Reed Smith Client Alerts

On January 27, 2022, the Second Circuit Court of Appeals overturned the wire fraud convictions of two former investment bankers found guilty of rigging the London Interbank Offered Rate (LIBOR). The Second Circuit held that prosecutors failed to prove that the traders caused the bank to make false or misleading LIBOR submissions. This significant decision appears to heighten the burden that prosecutors bear when charging individuals in connection with business practices that may be unsavory or unethical, but that are not clearly prohibited or illegal.

In 1980, Judge Jed S. Rakoff famously wrote in a law review article that for federal white-collar crime prosecutors, the mail fraud statute was their “Stradivarius, our Colt .45, our Louisville Slugger, our Cuisinart – and our true love.” In more recent years, federal white-collar crime prosecutors have used the wire fraud statute with similar zeal. On January 27, 2022, the Second Circuit Court of Appeals dealt prosecutors a significant setback in their use of the statute, overturning the wire fraud convictions of two former investment bankers found guilty of rigging the London Interbank Offered Rate (LIBOR), holding that prosecutors failed to prove the two men caused the bank to make false or misleading LIBOR submissions. The Second Circuit’s decision significantly heightens the heavy burden that prosecutors bear when bringing fraud claims for what may be deemed by the government to be unfair or even manipulative business practices.

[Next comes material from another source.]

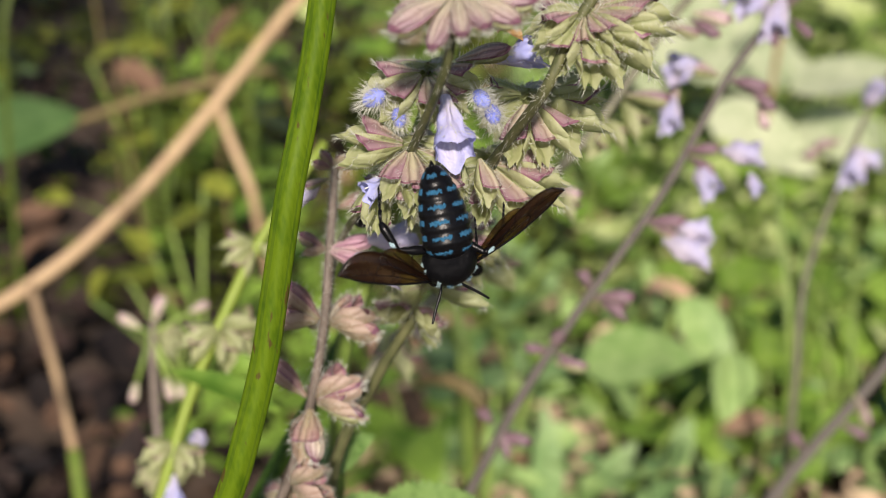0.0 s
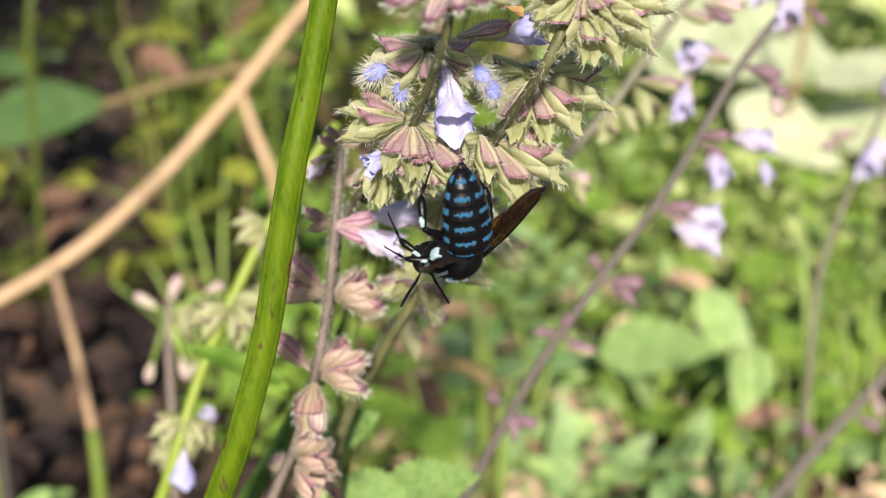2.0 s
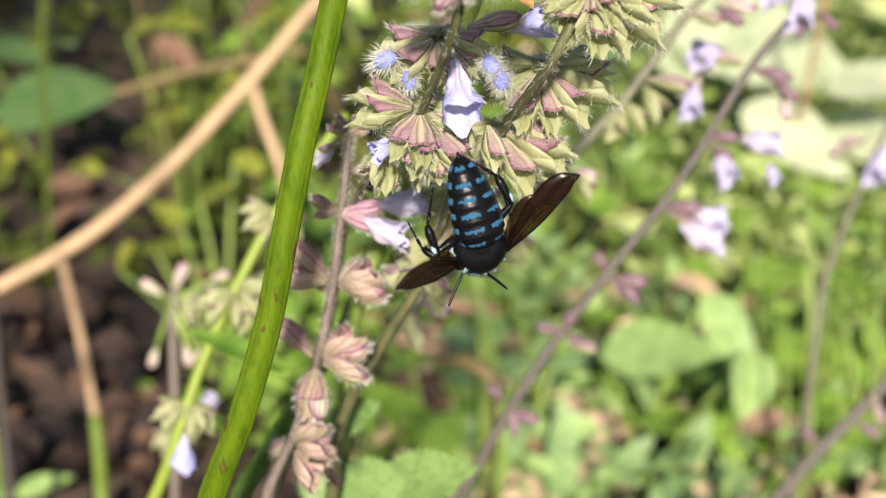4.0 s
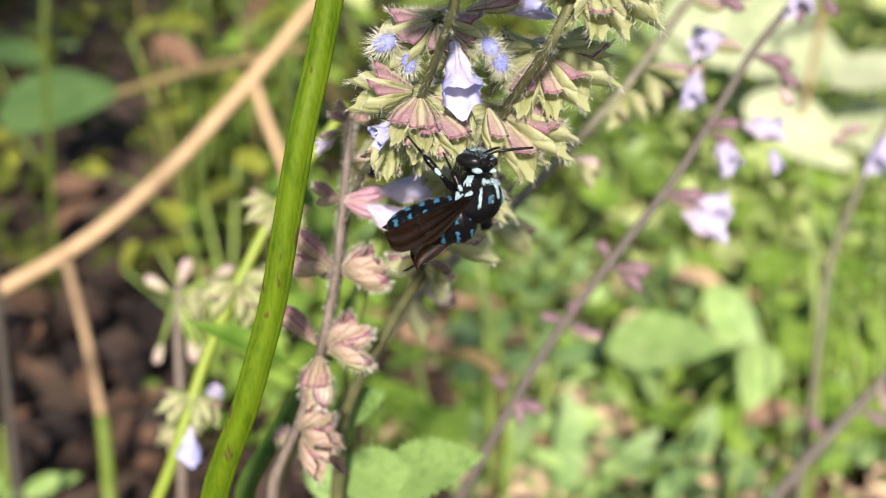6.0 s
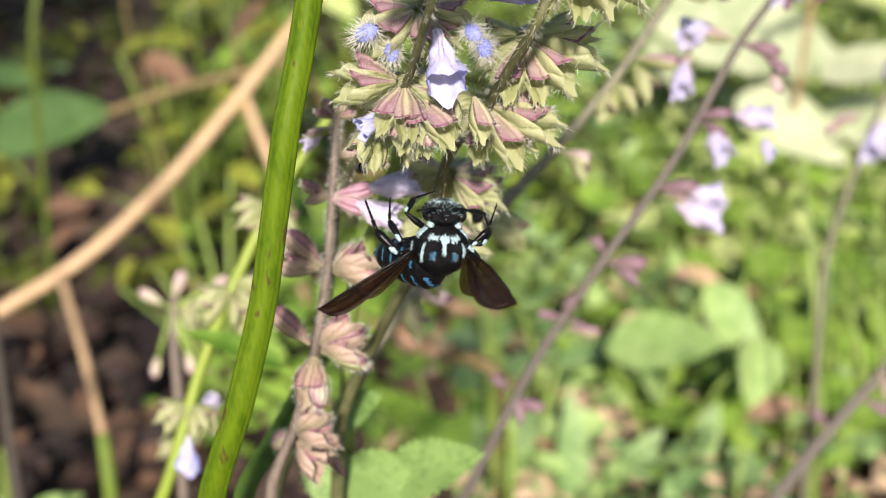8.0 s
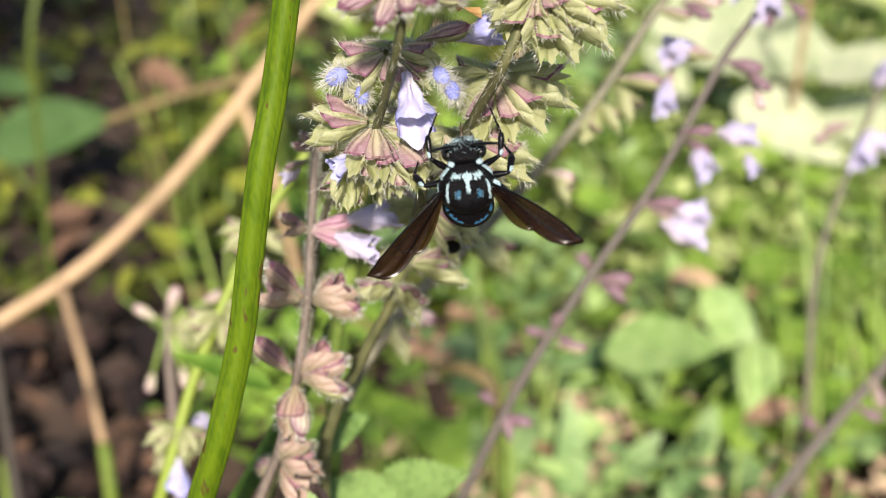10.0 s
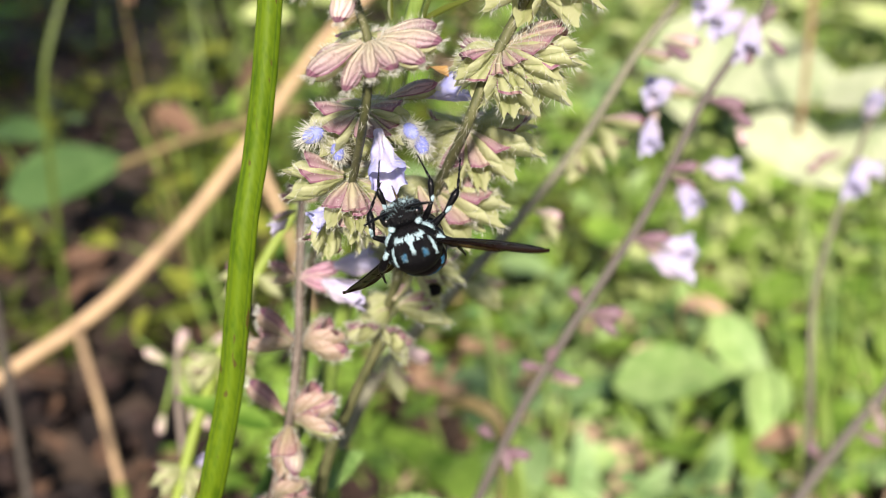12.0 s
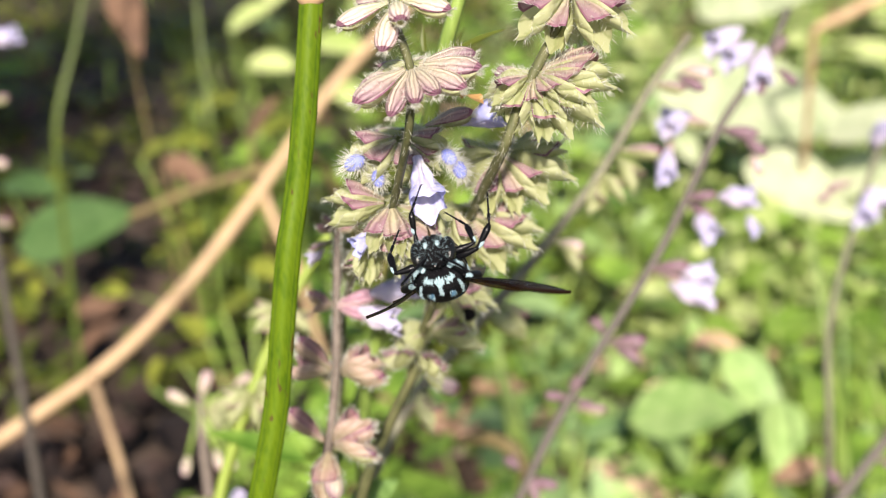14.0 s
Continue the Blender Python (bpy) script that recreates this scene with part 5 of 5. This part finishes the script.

The decision holds that if an intentionally fraudulent statement could be true, then the maker of the statement could not be found to have engaged in fraudulent conduct. More broadly, the decision suggests that the Second Circuit will not find fraud where business people engage in conduct that is not clearly prohibited, even where they admittedly know what they were doing was wrong or unethical.

In 2018, a federal jury in the Southern District of New York convicted derivatives traders Matthew Connolly and Gavin Black on charges of wire fraud and conspiracy to commit wire fraud and bank fraud for their participation in a scheme to manipulate LIBOR. LIBOR was a regularly reported averaged interest rate, calculated based on submissions from lending banks around the world, reflecting the rates that the reporting banks believed they would be charged for interbank borrowing. LIBOR was a closely watched rate because it was used both in connection with interbank loans and as a benchmark for many other loans, including many consumer loans. LIBOR has been phased out in favor of alternative rates. Prosecutors had argued that Connolly and Black directed subordinates to make false LIBOR submissions to the British Bankers’ Association (BBA), the organization that publishes LIBOR rates, to manipulate the LIBOR rate and benefit their derivative trading positions. Connolly and Black appealed their convictions, arguing that the evidence presented at trial was insufficient to prove that the requested LIBOR submissions, among other things, were false or misleading.

On January 27, the Second Circuit reversed the traders’ convictions. The Second Circuit found that the evidence presented at trial was insufficient as a matter of law to show that the LIBOR-related statements that Connolly and Black submitted were false. The Second Circuit looked at the language of the BBA LIBOR Instruction, which directed each panel bank to state “the rate at which it could borrow funds.” (Emphasis added.) The Second Circuit disagreed with the district court’s denial of Connolly’s and Black’s motion for acquittal, holding that the government had no obligation to present evidence showing that the panel bank could not have borrowed funds at the rates it submitted. Further, the Second Circuit disagreed with the district court’s view that evidence that the panel bank could have borrowed funds at a submitted rate would not have rendered the submissions truthful. Specifically, the Second Circuit found that the government had failed to produce any evidence that the bank’s LIBOR submissions that were influenced by the bank’s derivatives traders were not rates at which the bank could request, receive offers, and accept loans in the bank’s typical loan amounts. Thus, the court stated that “the government [had] failed to show that any of the trader-influenced submissions were false, fraudulent, or misleading.”